--- Start of SUPPLIED DATA ---

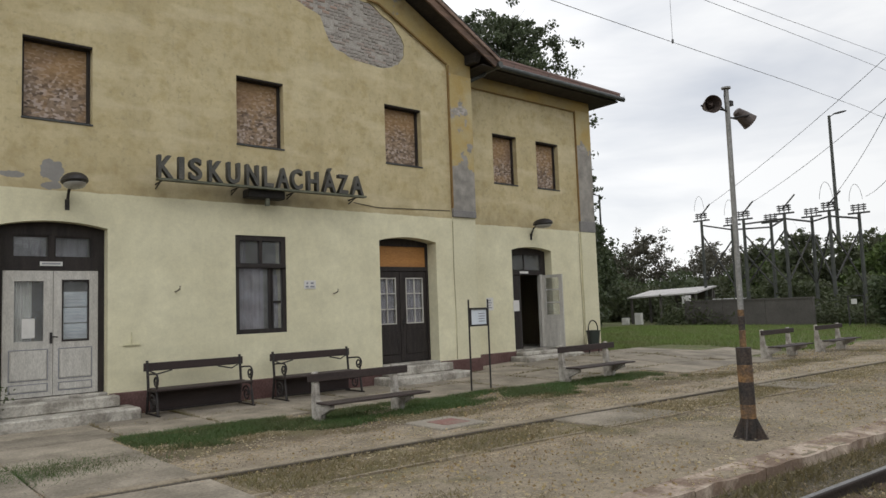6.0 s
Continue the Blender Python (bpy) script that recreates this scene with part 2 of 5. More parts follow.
def ground_earth(name):
    """Trodden sand and gravel, with bare earth, dry grass and a trackbed of small stones."""
    n = Nodes(name)
    y = n.math("ADD", n.math("MULTIPLY", n.axis("X"), 0.058), n.math("SUBTRACT", n.axis("Y"), 0.558))
    big, mid, fine = n.noise(0.45, 6, 0.6), n.noise(3.2, 6, 0.65), n.noise(60, 4, 0.7)
    sand = n.mix(n.range(mid, 0.35, 0.66), (0.298, 0.240, 0.163), (0.204, 0.158, 0.100))
    earth = n.mix(n.range(mid, 0.4, 0.65), (0.146, 0.112, 0.073), (0.198, 0.159, 0.103))
    col = n.mix(n.range(big, 0.44, 0.58), sand, earth)
    peb = n.voronoi(64)
    sep = n.t.nodes.new("ShaderNodeSeparateColor")
    n.put(sep.inputs[0], peb)
    col = n.mix(n.range(sep.outputs[0], 0.66, 0.86, 0, 0.65), col, (0.387, 0.335, 0.258))
    col = n.mix(n.range(sep.outputs[1], 0.78, 0.9, 0, 0.7), col, (0.086, 0.065, 0.041))
    worn = n.math("MULTIPLY", n.range(y, -8.1, -7.8, 1, 0), n.range(n.noise(0.35, 4), 0.30, 0.50))
    col = n.mix(n.math("MULTIPLY", worn, 0.8), col, (0.262, 0.220, 0.158))
    wav = n.math("ADD", y, n.range(n.noise(1.1, 5, 0.6), 0.3, 0.7, -0.28, 0.28))
    path = n.math("MULTIPLY", n.range(wav, -5.05, -5.35), n.range(wav, -6.45, -6.25))
    col = n.mix(n.math("MULTIPLY", path, 0.75), col, n.mix(n.range(mid, 0.35, 0.65), (0.36, 0.305, 0.225), (0.28, 0.225, 0.155)))
    soil = n.math("MULTIPLY", n.range(wav, -4.3, -4.5), n.range(wav, -5.2, -4.95))
    col = n.mix(n.math("MULTIPLY", soil, 0.85), col, (0.125, 0.096, 0.056))
    dry = n.math("MULTIPLY", n.range(wav, -6.4, -6.6), n.range(wav, -7.6, -7.4))
    col = n.mix(n.math("MULTIPLY", dry, 0.6), col, n.mix(n.range(mid, 0.4, 0.6), (0.175, 0.145, 0.07), (0.215, 0.17, 0.10)))
    green = n.math("MULTIPLY", n.range(n.noise(0.9, 6, 0.65), 0.5, 0.62), n.range(y, -9.5, -8))
    col = n.mix(n.math("MULTIPLY", green, 0.7), col, (0.133, 0.116, 0.052))
    bed = n.mix(n.range(sep.outputs[2], 0.2, 0.9), (0.062, 0.052, 0.034), (0.170, 0.140, 0.092))
    col = n.mix(n.range(y, -9.97, -10.02), col, bed)
    lawn = n.mix(n.range(mid, 0.35, 0.65), (0.090, 0.116, 0.034), (0.138, 0.133, 0.056))
    wob = n.range(big, 0.3, 0.7, -0.8, 0.8)
    turf = n.math("MULTIPLY", n.range(n.math("ADD", n.axis("Y"), wob), -3.6, -3.0), n.range(n.math("ADD", n.axis("X"), wob), 18.0, 19.5))
    col = n.mix(n.math("MAXIMUM", turf, n.math("MULTIPLY", n.range(n.math("ADD", n.axis("Y"), wob), 3.0, 4.0), n.range(n.axis("X"), 17.0, 18.0))), col, lawn)
    col = n.mix(1.0, col, n.range(n.noise(1.7, 6, 0.65), 0.32, 0.68, 0.76, 1.26), "MULTIPLY")
    col = n.mix(1.0, col, n.range(n.noise(14, 5, 0.7), 0.3, 0.7, 0.72, 1.30), "MULTIPLY")
    col = n.mix(1.0, col, n.range(fine, 0.3, 0.7, 0.66, 1.34), "MULTIPLY")
    return n.done(col, 0.95, n.math("ADD", fine, sep.outputs[0]), 0.7, 0.0, 0.015)


def leaf_mat(name, c1, c2, c3):
    n = Nodes(name)
    r = n.island()
    col = n.mix(r, c1, c2)
    col = n.mix(n.range(n.noise(0.6, 3), 0.45, 0.65), col, c3)
    n.done(col, 0.6)
    glow, both = n.t.nodes.new("ShaderNodeBsdfTranslucent"), n.t.nodes.new("ShaderNodeMixShader")
    n.put(glow.inputs["Color"], col)
    both.inputs[0].default_value = 0.35
    n.t.links.new(n.b.outputs[0], both.inputs[1])
    n.t.links.new(glow.outputs[0], both.inputs[2])
    n.t.links.new(both.outputs[0], n.t.nodes["Material Output"].inputs["Surface"])
    return n.m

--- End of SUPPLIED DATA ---

§ REQUIRED TASK
Leave the images out and output the remaining material exactly as it stands.

§ COMPLETE RESPONSE
6.0 s
Continue the Blender Python (bpy) script that recreates this scene with part 2 of 5. More parts follow.
def ground_earth(name):
    """Trodden sand and gravel, with bare earth, dry grass and a trackbed of small stones."""
    n = Nodes(name)
    y = n.math("ADD", n.math("MULTIPLY", n.axis("X"), 0.058), n.math("SUBTRACT", n.axis("Y"), 0.558))
    big, mid, fine = n.noise(0.45, 6, 0.6), n.noise(3.2, 6, 0.65), n.noise(60, 4, 0.7)
    sand = n.mix(n.range(mid, 0.35, 0.66), (0.298, 0.240, 0.163), (0.204, 0.158, 0.100))
    earth = n.mix(n.range(mid, 0.4, 0.65), (0.146, 0.112, 0.073), (0.198, 0.159, 0.103))
    col = n.mix(n.range(big, 0.44, 0.58), sand, earth)
    peb = n.voronoi(64)
    sep = n.t.nodes.new("ShaderNodeSeparateColor")
    n.put(sep.inputs[0], peb)
    col = n.mix(n.range(sep.outputs[0], 0.66, 0.86, 0, 0.65), col, (0.387, 0.335, 0.258))
    col = n.mix(n.range(sep.outputs[1], 0.78, 0.9, 0, 0.7), col, (0.086, 0.065, 0.041))
    worn = n.math("MULTIPLY", n.range(y, -8.1, -7.8, 1, 0), n.range(n.noise(0.35, 4), 0.30, 0.50))
    col = n.mix(n.math("MULTIPLY", worn, 0.8), col, (0.262, 0.220, 0.158))
    wav = n.math("ADD", y, n.range(n.noise(1.1, 5, 0.6), 0.3, 0.7, -0.28, 0.28))
    path = n.math("MULTIPLY", n.range(wav, -5.05, -5.35), n.range(wav, -6.45, -6.25))
    col = n.mix(n.math("MULTIPLY", path, 0.75), col, n.mix(n.range(mid, 0.35, 0.65), (0.36, 0.305, 0.225), (0.28, 0.225, 0.155)))
    soil = n.math("MULTIPLY", n.range(wav, -4.3, -4.5), n.range(wav, -5.2, -4.95))
    col = n.mix(n.math("MULTIPLY", soil, 0.85), col, (0.125, 0.096, 0.056))
    dry = n.math("MULTIPLY", n.range(wav, -6.4, -6.6), n.range(wav, -7.6, -7.4))
    col = n.mix(n.math("MULTIPLY", dry, 0.6), col, n.mix(n.range(mid, 0.4, 0.6), (0.175, 0.145, 0.07), (0.215, 0.17, 0.10)))
    green = n.math("MULTIPLY", n.range(n.noise(0.9, 6, 0.65), 0.5, 0.62), n.range(y, -9.5, -8))
    col = n.mix(n.math("MULTIPLY", green, 0.7), col, (0.133, 0.116, 0.052))
    bed = n.mix(n.range(sep.outputs[2], 0.2, 0.9), (0.062, 0.052, 0.034), (0.170, 0.140, 0.092))
    col = n.mix(n.range(y, -9.97, -10.02), col, bed)
    lawn = n.mix(n.range(mid, 0.35, 0.65), (0.090, 0.116, 0.034), (0.138, 0.133, 0.056))
    wob = n.range(big, 0.3, 0.7, -0.8, 0.8)
    turf = n.math("MULTIPLY", n.range(n.math("ADD", n.axis("Y"), wob), -3.6, -3.0), n.range(n.math("ADD", n.axis("X"), wob), 18.0, 19.5))
    col = n.mix(n.math("MAXIMUM", turf, n.math("MULTIPLY", n.range(n.math("ADD", n.axis("Y"), wob), 3.0, 4.0), n.range(n.axis("X"), 17.0, 18.0))), col, lawn)
    col = n.mix(1.0, col, n.range(n.noise(1.7, 6, 0.65), 0.32, 0.68, 0.76, 1.26), "MULTIPLY")
    col = n.mix(1.0, col, n.range(n.noise(14, 5, 0.7), 0.3, 0.7, 0.72, 1.30), "MULTIPLY")
    col = n.mix(1.0, col, n.range(fine, 0.3, 0.7, 0.66, 1.34), "MULTIPLY")
    return n.done(col, 0.95, n.math("ADD", fine, sep.outputs[0]), 0.7, 0.0, 0.015)


def leaf_mat(name, c1, c2, c3):
    n = Nodes(name)
    r = n.island()
    col = n.mix(r, c1, c2)
    col = n.mix(n.range(n.noise(0.6, 3), 0.45, 0.65), col, c3)
    n.done(col, 0.6)
    glow, both = n.t.nodes.new("ShaderNodeBsdfTranslucent"), n.t.nodes.new("ShaderNodeMixShader")
    n.put(glow.inputs["Color"], col)
    both.inputs[0].default_value = 0.35
    n.t.links.new(n.b.outputs[0], both.inputs[1])
    n.t.links.new(glow.outputs[0], both.inputs[2])
    n.t.links.new(both.outputs[0], n.t.nodes["Material Output"].inputs["Surface"])
    return n.m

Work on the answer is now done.